* **Dataset excerpt**
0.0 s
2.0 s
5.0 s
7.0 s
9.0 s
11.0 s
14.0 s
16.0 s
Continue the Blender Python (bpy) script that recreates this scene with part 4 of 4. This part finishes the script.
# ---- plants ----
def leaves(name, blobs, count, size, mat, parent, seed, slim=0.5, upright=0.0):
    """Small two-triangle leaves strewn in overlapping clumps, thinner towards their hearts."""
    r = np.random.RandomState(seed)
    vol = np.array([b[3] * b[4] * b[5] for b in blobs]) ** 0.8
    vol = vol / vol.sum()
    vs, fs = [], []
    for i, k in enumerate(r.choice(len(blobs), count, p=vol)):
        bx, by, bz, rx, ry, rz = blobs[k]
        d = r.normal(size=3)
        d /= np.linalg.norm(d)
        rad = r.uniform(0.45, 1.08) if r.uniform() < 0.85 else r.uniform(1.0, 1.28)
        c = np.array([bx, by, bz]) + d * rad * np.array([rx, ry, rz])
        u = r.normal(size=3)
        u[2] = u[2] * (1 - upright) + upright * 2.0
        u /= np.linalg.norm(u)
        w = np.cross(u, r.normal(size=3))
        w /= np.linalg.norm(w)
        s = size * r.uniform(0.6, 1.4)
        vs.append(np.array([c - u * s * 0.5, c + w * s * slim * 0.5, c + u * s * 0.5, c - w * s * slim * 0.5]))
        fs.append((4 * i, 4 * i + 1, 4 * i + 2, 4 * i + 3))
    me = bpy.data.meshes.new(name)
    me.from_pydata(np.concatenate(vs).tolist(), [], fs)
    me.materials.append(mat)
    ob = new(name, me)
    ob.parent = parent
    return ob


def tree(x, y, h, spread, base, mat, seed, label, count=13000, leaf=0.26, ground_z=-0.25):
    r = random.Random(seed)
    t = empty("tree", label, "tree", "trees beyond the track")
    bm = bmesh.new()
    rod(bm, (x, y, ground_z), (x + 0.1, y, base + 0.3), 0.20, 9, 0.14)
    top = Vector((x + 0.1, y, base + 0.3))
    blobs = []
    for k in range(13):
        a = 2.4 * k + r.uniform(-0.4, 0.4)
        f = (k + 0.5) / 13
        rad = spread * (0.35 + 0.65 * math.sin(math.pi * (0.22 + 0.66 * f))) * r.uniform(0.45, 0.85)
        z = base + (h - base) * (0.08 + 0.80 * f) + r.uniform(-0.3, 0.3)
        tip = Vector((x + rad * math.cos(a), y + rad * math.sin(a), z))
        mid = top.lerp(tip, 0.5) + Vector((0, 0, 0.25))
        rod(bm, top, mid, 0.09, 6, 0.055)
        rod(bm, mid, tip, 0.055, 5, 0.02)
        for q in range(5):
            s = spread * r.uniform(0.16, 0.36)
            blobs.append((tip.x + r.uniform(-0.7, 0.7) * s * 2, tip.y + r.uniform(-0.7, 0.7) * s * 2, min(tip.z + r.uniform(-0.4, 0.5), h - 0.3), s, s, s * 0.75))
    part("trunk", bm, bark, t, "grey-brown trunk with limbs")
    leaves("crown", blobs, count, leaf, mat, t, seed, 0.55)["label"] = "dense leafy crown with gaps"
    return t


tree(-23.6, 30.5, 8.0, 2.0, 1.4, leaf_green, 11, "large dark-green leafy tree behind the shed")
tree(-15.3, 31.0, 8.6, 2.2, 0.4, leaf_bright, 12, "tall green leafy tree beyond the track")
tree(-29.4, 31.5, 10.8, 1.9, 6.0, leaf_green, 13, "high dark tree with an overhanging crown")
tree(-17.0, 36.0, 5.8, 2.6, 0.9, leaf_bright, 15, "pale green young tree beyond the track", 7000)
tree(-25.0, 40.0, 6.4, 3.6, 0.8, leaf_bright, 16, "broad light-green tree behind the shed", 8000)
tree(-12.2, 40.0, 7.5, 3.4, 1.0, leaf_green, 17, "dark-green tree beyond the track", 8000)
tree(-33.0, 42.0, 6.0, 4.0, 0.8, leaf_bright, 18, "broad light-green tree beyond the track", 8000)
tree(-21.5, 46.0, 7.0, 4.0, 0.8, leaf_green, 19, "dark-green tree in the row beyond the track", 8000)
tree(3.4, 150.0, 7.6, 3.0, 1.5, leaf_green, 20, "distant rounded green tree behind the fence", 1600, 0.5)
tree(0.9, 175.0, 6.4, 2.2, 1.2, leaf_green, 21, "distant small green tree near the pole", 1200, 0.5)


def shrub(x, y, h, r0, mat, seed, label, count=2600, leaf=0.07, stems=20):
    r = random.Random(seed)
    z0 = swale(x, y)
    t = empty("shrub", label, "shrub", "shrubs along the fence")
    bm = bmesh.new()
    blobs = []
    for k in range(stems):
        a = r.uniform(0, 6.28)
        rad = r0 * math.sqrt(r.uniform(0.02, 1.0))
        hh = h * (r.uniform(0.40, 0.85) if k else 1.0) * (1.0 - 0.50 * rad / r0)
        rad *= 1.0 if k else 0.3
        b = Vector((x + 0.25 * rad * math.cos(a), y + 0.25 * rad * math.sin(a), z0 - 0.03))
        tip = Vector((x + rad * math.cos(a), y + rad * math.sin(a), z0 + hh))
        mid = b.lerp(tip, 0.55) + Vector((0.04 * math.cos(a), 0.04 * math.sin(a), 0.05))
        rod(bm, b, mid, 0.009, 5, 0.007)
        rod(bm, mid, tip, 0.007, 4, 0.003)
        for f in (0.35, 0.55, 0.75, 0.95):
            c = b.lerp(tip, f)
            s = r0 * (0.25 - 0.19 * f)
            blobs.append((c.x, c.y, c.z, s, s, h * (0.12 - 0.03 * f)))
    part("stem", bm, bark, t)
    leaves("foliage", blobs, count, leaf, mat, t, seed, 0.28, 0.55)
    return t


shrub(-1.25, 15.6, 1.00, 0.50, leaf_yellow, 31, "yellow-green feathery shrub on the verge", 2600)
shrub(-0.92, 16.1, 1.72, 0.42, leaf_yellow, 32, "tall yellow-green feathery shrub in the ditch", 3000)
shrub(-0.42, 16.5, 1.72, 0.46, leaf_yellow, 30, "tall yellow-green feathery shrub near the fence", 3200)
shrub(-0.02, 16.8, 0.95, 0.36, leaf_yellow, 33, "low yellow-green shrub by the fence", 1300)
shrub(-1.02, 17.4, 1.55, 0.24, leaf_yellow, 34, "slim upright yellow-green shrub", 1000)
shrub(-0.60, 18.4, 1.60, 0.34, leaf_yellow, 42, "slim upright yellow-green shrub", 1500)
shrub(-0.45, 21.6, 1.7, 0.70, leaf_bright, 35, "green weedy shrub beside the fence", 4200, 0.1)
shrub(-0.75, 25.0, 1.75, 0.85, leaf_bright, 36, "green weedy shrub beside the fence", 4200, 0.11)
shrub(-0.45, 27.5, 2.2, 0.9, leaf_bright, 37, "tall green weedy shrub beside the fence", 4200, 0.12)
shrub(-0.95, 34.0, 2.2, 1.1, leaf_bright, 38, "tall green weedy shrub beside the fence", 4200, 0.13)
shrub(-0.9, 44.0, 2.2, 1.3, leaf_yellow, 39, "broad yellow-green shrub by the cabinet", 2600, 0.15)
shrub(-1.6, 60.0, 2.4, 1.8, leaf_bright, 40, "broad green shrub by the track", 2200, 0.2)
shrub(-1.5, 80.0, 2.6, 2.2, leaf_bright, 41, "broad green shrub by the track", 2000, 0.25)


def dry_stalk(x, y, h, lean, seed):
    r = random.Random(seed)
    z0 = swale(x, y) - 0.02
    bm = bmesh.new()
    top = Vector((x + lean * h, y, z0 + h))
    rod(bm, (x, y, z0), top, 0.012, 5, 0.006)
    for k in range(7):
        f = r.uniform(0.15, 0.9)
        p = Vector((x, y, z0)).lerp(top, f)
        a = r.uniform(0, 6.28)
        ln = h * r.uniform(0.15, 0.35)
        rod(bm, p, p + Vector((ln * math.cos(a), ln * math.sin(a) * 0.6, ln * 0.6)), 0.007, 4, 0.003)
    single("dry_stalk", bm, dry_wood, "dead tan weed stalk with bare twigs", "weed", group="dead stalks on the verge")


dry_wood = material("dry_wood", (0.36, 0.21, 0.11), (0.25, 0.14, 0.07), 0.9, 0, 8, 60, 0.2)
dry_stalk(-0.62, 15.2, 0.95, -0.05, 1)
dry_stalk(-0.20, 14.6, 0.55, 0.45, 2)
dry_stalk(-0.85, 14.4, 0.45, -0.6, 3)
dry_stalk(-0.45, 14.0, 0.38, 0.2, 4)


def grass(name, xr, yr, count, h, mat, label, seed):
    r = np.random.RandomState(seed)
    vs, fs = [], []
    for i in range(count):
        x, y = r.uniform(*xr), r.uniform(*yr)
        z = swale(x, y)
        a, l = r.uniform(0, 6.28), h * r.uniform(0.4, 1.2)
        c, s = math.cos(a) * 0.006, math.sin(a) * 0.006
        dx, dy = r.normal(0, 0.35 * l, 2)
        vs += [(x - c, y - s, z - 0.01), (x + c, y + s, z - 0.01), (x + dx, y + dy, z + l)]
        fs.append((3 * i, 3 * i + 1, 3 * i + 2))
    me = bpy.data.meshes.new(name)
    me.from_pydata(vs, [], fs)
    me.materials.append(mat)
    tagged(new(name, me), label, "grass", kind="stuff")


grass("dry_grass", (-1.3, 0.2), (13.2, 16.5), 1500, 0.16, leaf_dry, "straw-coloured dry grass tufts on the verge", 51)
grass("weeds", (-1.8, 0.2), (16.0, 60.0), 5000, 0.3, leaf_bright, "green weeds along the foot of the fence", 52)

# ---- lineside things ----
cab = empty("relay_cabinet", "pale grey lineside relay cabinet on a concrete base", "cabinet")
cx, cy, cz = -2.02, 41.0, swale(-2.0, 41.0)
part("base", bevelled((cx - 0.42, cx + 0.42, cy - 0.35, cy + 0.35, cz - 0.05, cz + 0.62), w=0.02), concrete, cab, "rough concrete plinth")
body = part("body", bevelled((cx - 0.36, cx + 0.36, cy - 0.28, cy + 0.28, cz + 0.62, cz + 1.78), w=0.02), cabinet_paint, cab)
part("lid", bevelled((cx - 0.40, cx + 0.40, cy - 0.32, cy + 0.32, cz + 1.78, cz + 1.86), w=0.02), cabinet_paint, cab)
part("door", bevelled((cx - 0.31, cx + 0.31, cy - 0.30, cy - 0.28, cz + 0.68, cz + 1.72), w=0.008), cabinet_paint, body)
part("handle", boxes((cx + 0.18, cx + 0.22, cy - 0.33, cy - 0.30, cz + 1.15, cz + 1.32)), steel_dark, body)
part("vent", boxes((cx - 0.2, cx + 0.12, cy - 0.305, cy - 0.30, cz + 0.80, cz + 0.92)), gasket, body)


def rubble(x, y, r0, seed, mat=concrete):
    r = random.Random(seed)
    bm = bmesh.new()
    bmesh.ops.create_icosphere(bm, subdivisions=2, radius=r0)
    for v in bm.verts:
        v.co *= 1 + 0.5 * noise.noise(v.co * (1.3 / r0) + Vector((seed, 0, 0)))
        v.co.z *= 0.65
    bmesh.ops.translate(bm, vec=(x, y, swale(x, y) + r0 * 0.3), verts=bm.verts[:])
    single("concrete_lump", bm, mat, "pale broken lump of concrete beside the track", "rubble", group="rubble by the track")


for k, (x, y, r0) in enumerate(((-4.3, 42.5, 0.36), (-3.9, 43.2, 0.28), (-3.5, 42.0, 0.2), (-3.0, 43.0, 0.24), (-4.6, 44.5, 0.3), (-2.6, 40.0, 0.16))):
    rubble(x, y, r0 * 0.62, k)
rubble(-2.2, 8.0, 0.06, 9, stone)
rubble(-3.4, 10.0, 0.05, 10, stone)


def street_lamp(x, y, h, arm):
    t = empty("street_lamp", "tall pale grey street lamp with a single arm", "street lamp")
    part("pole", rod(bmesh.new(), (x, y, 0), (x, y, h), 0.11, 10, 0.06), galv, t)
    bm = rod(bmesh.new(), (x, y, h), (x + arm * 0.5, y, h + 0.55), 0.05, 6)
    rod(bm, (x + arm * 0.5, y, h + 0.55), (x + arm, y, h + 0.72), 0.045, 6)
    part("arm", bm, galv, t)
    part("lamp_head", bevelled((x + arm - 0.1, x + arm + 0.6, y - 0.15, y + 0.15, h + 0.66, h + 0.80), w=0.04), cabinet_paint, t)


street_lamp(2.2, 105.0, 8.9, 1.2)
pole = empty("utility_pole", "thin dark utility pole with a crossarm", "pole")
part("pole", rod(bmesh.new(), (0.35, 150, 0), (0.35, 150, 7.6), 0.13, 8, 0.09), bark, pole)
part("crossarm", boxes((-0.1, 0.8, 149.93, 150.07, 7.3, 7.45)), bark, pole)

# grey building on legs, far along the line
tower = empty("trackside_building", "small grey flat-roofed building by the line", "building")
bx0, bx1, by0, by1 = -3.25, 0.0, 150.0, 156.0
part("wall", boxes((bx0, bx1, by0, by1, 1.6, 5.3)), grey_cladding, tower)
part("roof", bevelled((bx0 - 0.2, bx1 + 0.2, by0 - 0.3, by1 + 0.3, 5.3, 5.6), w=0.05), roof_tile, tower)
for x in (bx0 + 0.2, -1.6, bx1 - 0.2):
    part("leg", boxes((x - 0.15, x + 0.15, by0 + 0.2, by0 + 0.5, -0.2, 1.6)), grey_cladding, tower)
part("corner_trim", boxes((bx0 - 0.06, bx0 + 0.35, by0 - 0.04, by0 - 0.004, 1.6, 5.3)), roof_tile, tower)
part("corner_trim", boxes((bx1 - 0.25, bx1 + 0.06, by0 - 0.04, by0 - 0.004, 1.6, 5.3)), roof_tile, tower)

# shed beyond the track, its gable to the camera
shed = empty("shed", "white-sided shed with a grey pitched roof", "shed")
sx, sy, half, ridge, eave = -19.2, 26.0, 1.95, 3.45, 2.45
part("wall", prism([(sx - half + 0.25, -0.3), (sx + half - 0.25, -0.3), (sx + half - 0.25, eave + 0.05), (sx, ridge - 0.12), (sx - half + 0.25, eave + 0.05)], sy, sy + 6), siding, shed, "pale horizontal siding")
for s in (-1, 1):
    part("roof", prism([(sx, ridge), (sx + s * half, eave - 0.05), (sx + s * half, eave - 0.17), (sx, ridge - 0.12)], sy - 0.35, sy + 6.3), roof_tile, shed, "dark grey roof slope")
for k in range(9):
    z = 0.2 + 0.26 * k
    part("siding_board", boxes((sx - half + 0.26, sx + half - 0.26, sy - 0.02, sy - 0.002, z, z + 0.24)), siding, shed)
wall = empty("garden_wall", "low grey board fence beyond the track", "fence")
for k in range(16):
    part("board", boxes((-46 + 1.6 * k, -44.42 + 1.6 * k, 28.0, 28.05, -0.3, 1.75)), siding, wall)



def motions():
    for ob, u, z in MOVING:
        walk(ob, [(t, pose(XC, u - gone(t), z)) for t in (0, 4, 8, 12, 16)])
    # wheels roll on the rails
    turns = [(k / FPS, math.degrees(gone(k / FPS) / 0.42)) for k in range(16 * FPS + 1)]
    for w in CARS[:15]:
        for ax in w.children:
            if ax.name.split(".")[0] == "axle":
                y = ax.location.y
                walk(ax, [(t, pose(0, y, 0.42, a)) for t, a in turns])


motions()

* **Task description**
Go through the lines above. Select every one that has the string "with".

* **Result of this exercise**
Continue the Blender Python (bpy) script that recreates this scene with part 4 of 4. This part finishes the script.
    part("trunk", bm, bark, t, "grey-brown trunk with limbs")
    leaves("crown", blobs, count, leaf, mat, t, seed, 0.55)["label"] = "dense leafy crown with gaps"
tree(-29.4, 31.5, 10.8, 1.9, 6.0, leaf_green, 13, "high dark tree with an overhanging crown")
    single("dry_stalk", bm, dry_wood, "dead tan weed stalk with bare twigs", "weed", group="dead stalks on the verge")
    t = empty("street_lamp", "tall pale grey street lamp with a single arm", "street lamp")
pole = empty("utility_pole", "thin dark utility pole with a crossarm", "pole")
shed = empty("shed", "white-sided shed with a grey pitched roof", "shed")